[WHAT YOU NEED TO DO]:
Would you transcribe all of the data exactly, down to the last character?

━━━━━━

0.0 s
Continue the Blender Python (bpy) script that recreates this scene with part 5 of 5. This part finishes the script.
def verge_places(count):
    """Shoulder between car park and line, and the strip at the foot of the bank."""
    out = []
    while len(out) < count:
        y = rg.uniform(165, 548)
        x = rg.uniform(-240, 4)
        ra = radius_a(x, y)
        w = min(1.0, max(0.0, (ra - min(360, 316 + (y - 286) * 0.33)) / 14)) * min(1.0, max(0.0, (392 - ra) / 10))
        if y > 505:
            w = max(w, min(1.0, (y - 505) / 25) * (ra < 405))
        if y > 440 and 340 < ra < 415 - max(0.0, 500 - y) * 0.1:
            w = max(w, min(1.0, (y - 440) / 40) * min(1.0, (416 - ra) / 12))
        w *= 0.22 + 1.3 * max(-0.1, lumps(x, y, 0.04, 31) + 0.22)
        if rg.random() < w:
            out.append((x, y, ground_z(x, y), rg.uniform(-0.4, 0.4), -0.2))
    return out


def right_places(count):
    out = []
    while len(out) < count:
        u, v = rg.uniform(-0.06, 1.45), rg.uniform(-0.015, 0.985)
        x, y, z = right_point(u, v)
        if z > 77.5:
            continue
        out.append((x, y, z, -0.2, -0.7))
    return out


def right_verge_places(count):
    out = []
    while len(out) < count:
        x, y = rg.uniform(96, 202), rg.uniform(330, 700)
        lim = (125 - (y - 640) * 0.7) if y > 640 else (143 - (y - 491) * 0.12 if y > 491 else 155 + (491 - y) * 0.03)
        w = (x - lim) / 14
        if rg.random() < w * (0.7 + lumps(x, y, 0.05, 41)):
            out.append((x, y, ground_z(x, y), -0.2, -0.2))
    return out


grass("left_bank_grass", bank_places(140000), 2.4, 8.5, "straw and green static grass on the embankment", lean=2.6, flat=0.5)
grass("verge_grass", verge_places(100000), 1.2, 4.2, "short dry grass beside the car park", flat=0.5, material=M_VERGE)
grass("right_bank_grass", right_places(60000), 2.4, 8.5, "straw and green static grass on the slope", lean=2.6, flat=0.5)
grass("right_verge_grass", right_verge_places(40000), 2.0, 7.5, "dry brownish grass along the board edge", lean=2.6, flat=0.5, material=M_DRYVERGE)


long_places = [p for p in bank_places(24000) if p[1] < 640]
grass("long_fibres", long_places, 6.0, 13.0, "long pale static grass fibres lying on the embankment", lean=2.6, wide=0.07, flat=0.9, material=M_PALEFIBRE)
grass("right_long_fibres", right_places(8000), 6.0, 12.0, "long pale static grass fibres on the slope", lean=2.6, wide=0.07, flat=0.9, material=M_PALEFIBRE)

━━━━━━

[WRITTEN ANSWER]:
0.0 s
Continue the Blender Python (bpy) script that recreates this scene with part 5 of 5. This part finishes the script.
def verge_places(count):
    """Shoulder between car park and line, and the strip at the foot of the bank."""
    out = []
    while len(out) < count:
        y = rg.uniform(165, 548)
        x = rg.uniform(-240, 4)
        ra = radius_a(x, y)
        w = min(1.0, max(0.0, (ra - min(360, 316 + (y - 286) * 0.33)) / 14)) * min(1.0, max(0.0, (392 - ra) / 10))
        if y > 505:
            w = max(w, min(1.0, (y - 505) / 25) * (ra < 405))
        if y > 440 and 340 < ra < 415 - max(0.0, 500 - y) * 0.1:
            w = max(w, min(1.0, (y - 440) / 40) * min(1.0, (416 - ra) / 12))
        w *= 0.22 + 1.3 * max(-0.1, lumps(x, y, 0.04, 31) + 0.22)
        if rg.random() < w:
            out.append((x, y, ground_z(x, y), rg.uniform(-0.4, 0.4), -0.2))
    return out


def right_places(count):
    out = []
    while len(out) < count:
        u, v = rg.uniform(-0.06, 1.45), rg.uniform(-0.015, 0.985)
        x, y, z = right_point(u, v)
        if z > 77.5:
            continue
        out.append((x, y, z, -0.2, -0.7))
    return out


def right_verge_places(count):
    out = []
    while len(out) < count:
        x, y = rg.uniform(96, 202), rg.uniform(330, 700)
        lim = (125 - (y - 640) * 0.7) if y > 640 else (143 - (y - 491) * 0.12 if y > 491 else 155 + (491 - y) * 0.03)
        w = (x - lim) / 14
        if rg.random() < w * (0.7 + lumps(x, y, 0.05, 41)):
            out.append((x, y, ground_z(x, y), -0.2, -0.2))
    return out


grass("left_bank_grass", bank_places(140000), 2.4, 8.5, "straw and green static grass on the embankment", lean=2.6, flat=0.5)
grass("verge_grass", verge_places(100000), 1.2, 4.2, "short dry grass beside the car park", flat=0.5, material=M_VERGE)
grass("right_bank_grass", right_places(60000), 2.4, 8.5, "straw and green static grass on the slope", lean=2.6, flat=0.5)
grass("right_verge_grass", right_verge_places(40000), 2.0, 7.5, "dry brownish grass along the board edge", lean=2.6, flat=0.5, material=M_DRYVERGE)


long_places = [p for p in bank_places(24000) if p[1] < 640]
grass("long_fibres", long_places, 6.0, 13.0, "long pale static grass fibres lying on the embankment", lean=2.6, wide=0.07, flat=0.9, material=M_PALEFIBRE)
grass("right_long_fibres", right_places(8000), 6.0, 12.0, "long pale static grass fibres on the slope", lean=2.6, wide=0.07, flat=0.9, material=M_PALEFIBRE)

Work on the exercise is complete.